In the other case, the Intelsat failure in February 1996, the command process or boxes as a whole were recovered, but not all of the circuit boards which contained the encryption information, which is used to send coded operating instructions to the satellite once it is in orbit. In this case, the encryption involved embedded single-chip devices that are unique for this particular satellite. Moreover, this encryption system used older algorithms that are no longer used in newer satellites. Therefore any loss of the chips and associated encryption algorithms would have had only minimum impact because the Intelsat satellite used these old keys which are not unique. There is some chance that a third party could examine recovered devices to gain some knowledge, but we believe the impact on national security would not be significant.

With respect to what happened to them, we do not believe that the loss of this device places at risk any government communications over communications satellites. Our requirement was to assure that the control of the satellite remain protected to prevent denial of service. The loss of this particular device at the time of launch, therefore, had no consequent risk to other communications or control of other satellites.

We do not know, as I understand it, what happened and where this is; but certainly in the course of the technical discussions that are ongoing between us and the Chinese in the satellite launch area that are pursuant to the various licensing, we will want to find out what happened to this chip. But again, the context is that we don't believe it had a significant impact because it was older technology; but we will continue to try to get to the bottom of this. Those who are expert in this very technical area can try to get more information to you later in the day.

QUESTION: Two things - do you believe - some officials have said that they believe the Chinese Government has the circuit board. Does the State Department believe this?

MR. RUBIN: I'll have to take that for the record.

QUESTION: Have you taken up this at all with the Chinese? Evidently when the crash occurred, they barred US officials from coming into the site, and all that was recovered was the --

MR. RUBIN: This has been gone over in extensive detail on the Hill in public testimony; and I will try to get transcripts that lay out the details of the situation. Let's all remember and let's bear in mind that the process that is ongoing here involves, in general, technology where we are talking about communication satellites; we're not talking about the technology that is used by American military satellites. The encryption device involved here is decades old, and even if reverse-engineered, would only tell somebody where we were decades ago.

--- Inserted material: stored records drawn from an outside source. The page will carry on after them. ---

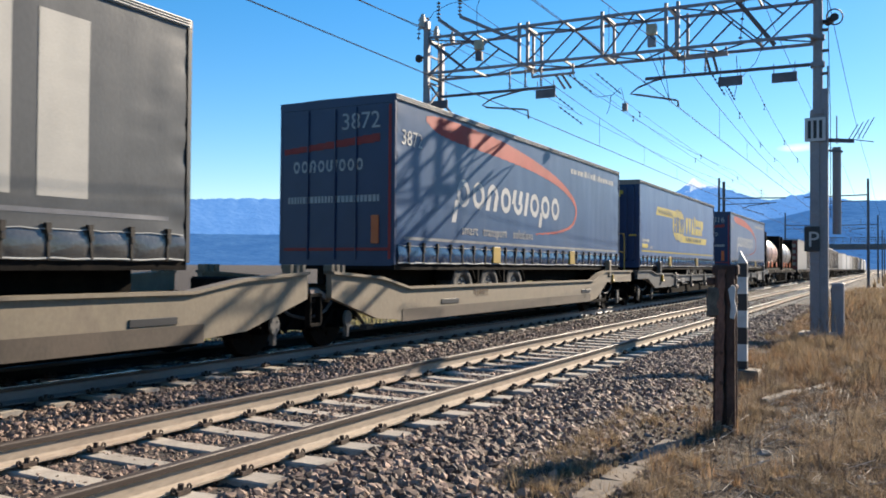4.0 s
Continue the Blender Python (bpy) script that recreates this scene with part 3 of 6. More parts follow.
    bar(bm, (-1.58, 0, 4.45), (-1.58, 0.6, 4.45), 0.08)
    bar(bm, (-1.22, 1.0, 4.4), (-1.22, 1.0, 5.1), 0.03)
    part("weight_bracket", bm, M["galv_dark"], g)
    bm = bmesh.new()
    bar(bm, (-1.22, 1.0, 2.15), (-1.22, 1.0, 4.31), 0.20, n=12)
    for k in range(14):
        disc(bm, (-1.22, 1.0, 2.25 + 0.15 * k), (0, 0, 1), 0.1, 0.12, n=14)
    part("counterweight", bm, M["galv"], g, "hanging stack of round grey weights")
    bm = bmesh.new()
    for k in range(4):
        bar(bm, (-0.95 + 0.1 * k, 1.0, 4.5), (-0.75 + 0.12 * k, 1.0, 4.85 + 0.05 * k), 0.02)
    bar(bm, (-0.95, 1.0, 4.5), (-0.4, 1.0, 4.4), 0.02)
    part("spike", bm, M["galv_dark"], g)
    # cabinet at the foot
    bm = bmesh.new()
    box(bm, -1.30, -1.02, -0.05, 0.25, -0.4, 0.95)
    part("cabinet", bm, M["galv"], g, "grey steel cabinet at the mast's foot", bevel=0.02)
    return g


portal()


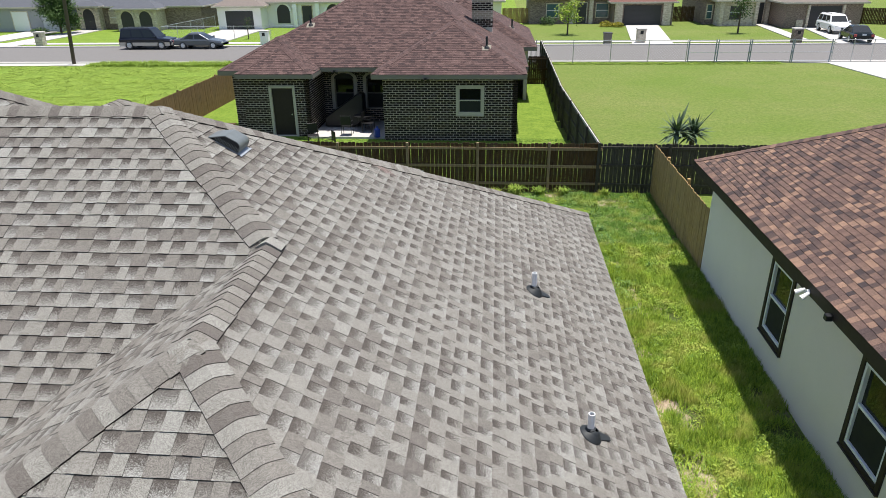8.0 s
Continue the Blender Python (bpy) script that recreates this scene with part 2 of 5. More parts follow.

QUESTION: You're using the term lightly. You're not ruling out that the Chinese took the board.

MR. RUBIN: I'm not ruling anything out. We know that it wasn't there; whether it was destroyed or whether it was removed is - (inaudible) - question.

QUESTION: By a third party.

MR. RUBIN: I don't know the answer to that.

QUESTION: So it's possible, then, that the Chinese could have it. They just haven't, perhaps, turned it over to --

MR. RUBIN: Again, I'd rather get you an answer from the technical experts. This is a highly technical field.

QUESTION: Just one more, if I may, on the purview of State versus Commerce in this - I understand that the State Department oversees the export of the board only, while the Commerce Department, once the board is mounted, in a situation like a satellite and becomes a part of a bigger unit, Commerce has purview and regulates this and is responsible for overseeing how it's used. Why is it that we have that distinction between State and Commerce? Why wouldn't you just follow the --

MR. RUBIN: Well, there are a whole series of technical reasons for this that I'd rather have the technical experts get into.

QUESTION: Have you asked the Chinese if they have the board?

MR. RUBIN: I think maybe you see now that there's public testimony going on. These are highly technical matters, and I'd rather have the technical experts get into a subject where there's been an enormous amount of misinformation in the press, an enormous amount of exaggeration. Rather than letting that go on, the hearings are going on, and the people who are expert in this highly arcane field are in the best position to answer these questions.